* Begin Collected data *

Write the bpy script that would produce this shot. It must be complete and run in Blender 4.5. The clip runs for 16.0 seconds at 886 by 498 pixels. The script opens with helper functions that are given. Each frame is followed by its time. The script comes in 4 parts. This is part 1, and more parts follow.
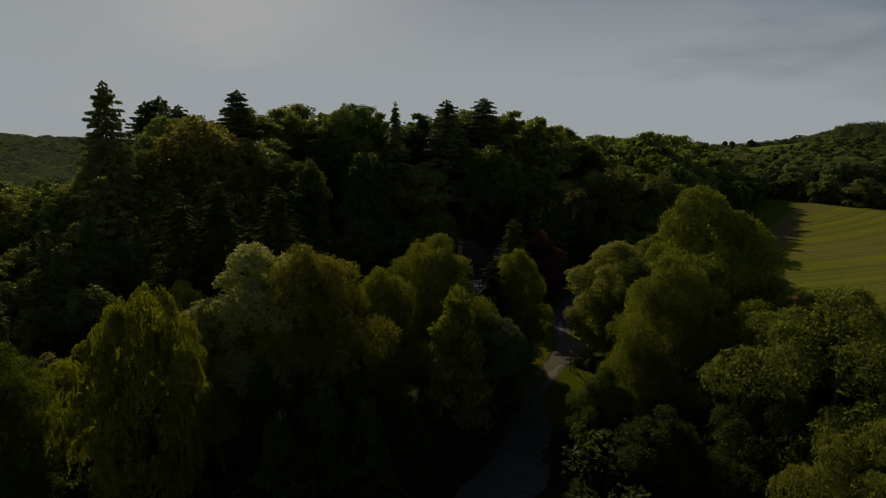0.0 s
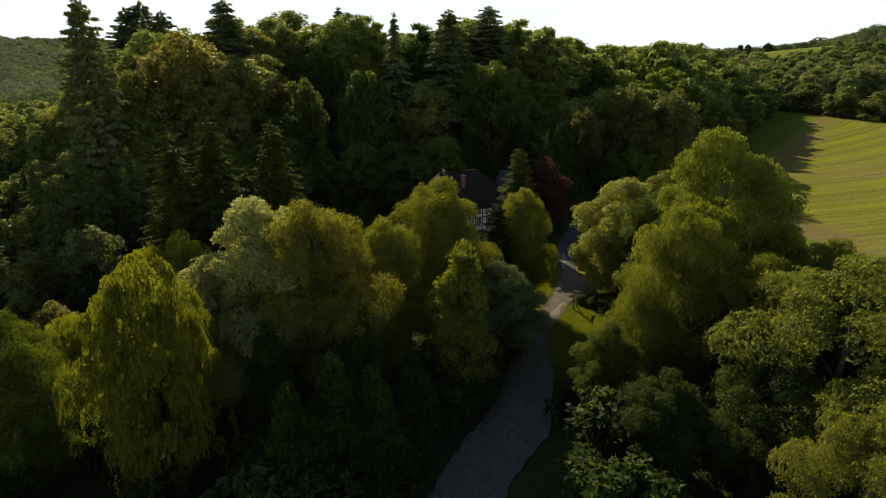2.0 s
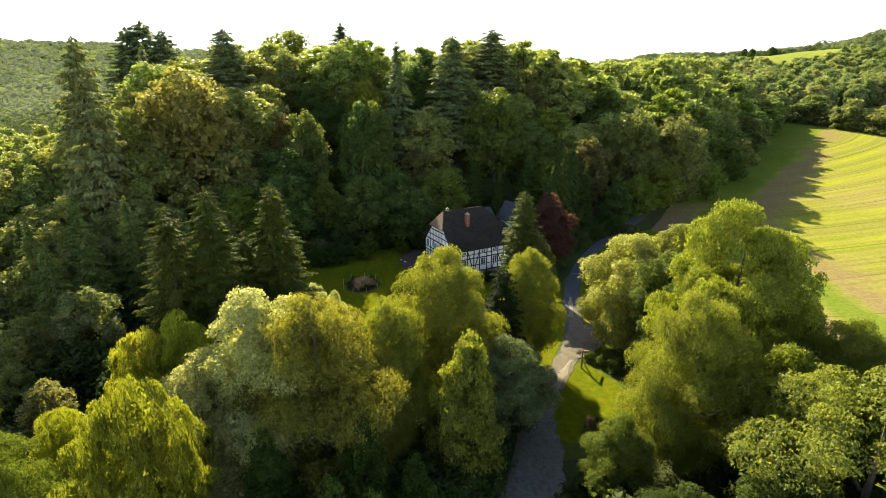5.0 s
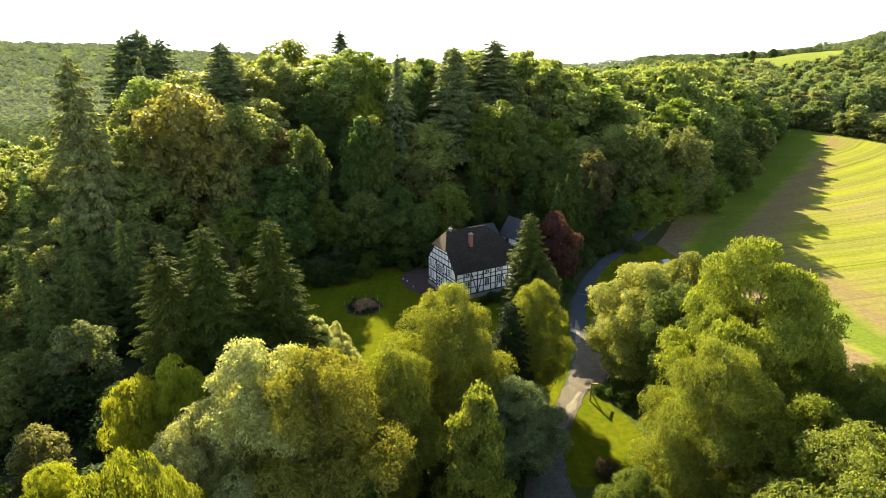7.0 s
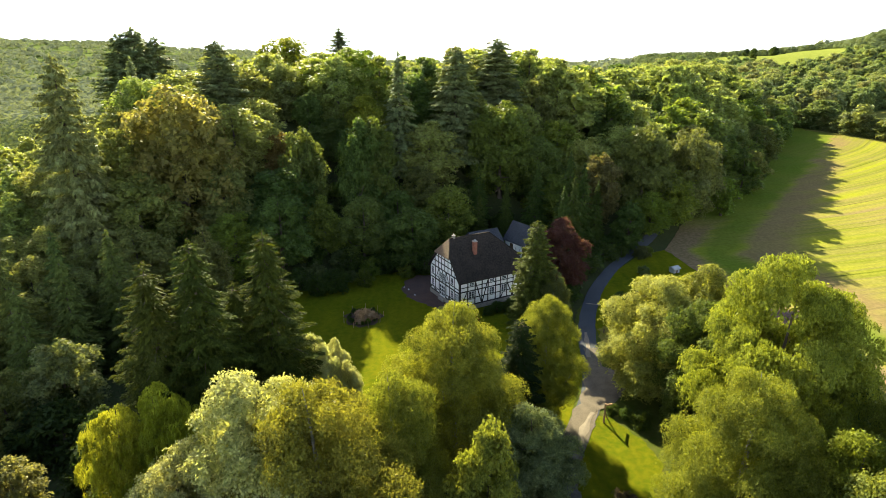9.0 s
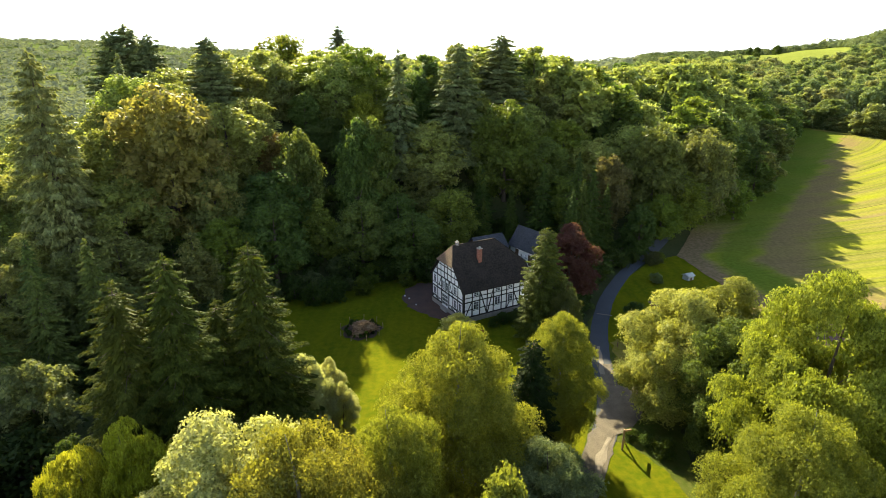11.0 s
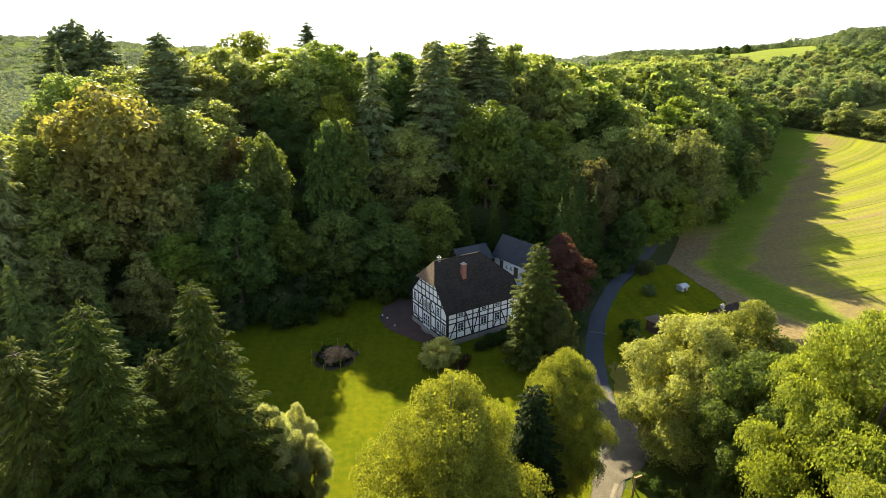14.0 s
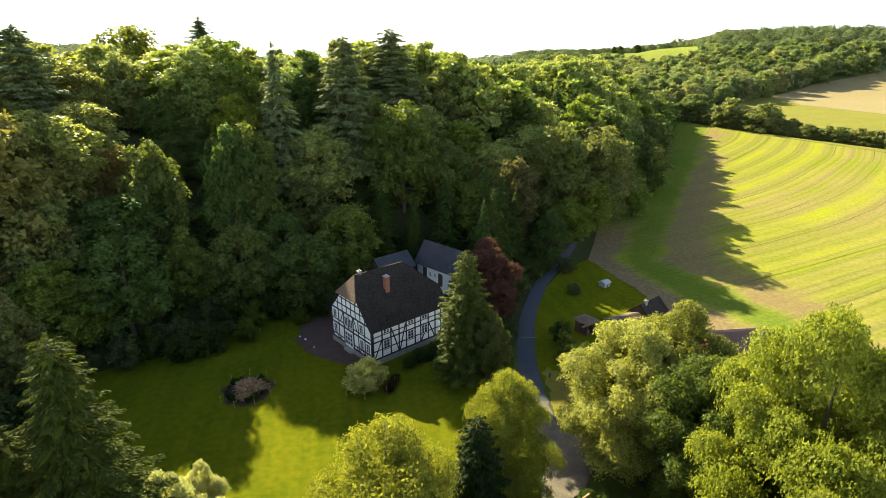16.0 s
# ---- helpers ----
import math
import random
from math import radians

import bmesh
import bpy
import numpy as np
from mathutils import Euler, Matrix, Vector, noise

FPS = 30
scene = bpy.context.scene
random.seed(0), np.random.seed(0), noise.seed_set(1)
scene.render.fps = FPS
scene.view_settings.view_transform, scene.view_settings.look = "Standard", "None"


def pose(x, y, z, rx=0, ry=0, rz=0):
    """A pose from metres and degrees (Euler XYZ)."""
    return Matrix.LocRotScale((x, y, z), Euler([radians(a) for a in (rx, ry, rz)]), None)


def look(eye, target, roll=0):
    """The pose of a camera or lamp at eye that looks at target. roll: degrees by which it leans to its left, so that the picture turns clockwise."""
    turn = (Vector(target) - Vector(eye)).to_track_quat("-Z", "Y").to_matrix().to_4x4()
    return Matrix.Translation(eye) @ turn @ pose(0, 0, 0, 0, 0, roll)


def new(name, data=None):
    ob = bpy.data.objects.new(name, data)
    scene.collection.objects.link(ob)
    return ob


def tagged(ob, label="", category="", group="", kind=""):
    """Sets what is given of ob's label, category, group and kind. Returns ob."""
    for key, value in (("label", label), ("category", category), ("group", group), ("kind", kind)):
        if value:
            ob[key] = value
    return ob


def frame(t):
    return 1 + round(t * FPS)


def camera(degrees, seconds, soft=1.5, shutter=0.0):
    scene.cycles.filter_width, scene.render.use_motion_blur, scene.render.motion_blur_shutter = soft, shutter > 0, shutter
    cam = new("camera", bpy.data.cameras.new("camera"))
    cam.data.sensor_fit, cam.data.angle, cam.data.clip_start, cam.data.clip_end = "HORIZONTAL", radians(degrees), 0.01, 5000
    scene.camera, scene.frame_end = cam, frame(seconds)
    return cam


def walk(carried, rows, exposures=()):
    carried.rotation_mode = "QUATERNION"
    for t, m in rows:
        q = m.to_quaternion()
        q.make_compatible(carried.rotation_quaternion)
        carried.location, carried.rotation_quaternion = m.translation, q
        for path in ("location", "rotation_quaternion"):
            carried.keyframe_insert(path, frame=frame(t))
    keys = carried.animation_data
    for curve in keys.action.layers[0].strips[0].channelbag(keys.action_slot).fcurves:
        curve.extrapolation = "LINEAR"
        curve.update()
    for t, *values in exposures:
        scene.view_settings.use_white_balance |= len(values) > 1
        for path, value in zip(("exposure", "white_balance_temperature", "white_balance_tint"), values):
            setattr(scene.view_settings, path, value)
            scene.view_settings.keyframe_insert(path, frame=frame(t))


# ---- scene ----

* End Collected data *

*What is needed*
Where a line above contains the word "degrees", copy that line.

*Response to the task*
    """A pose from metres and degrees (Euler XYZ)."""
    """The pose of a camera or lamp at eye that looks at target. roll: degrees by which it leans to its left, so that the picture turns clockwise."""
def camera(degrees, seconds, soft=1.5, shutter=0.0):
    cam.data.sensor_fit, cam.data.angle, cam.data.clip_start, cam.data.clip_end = "HORIZONTAL", radians(degrees), 0.01, 5000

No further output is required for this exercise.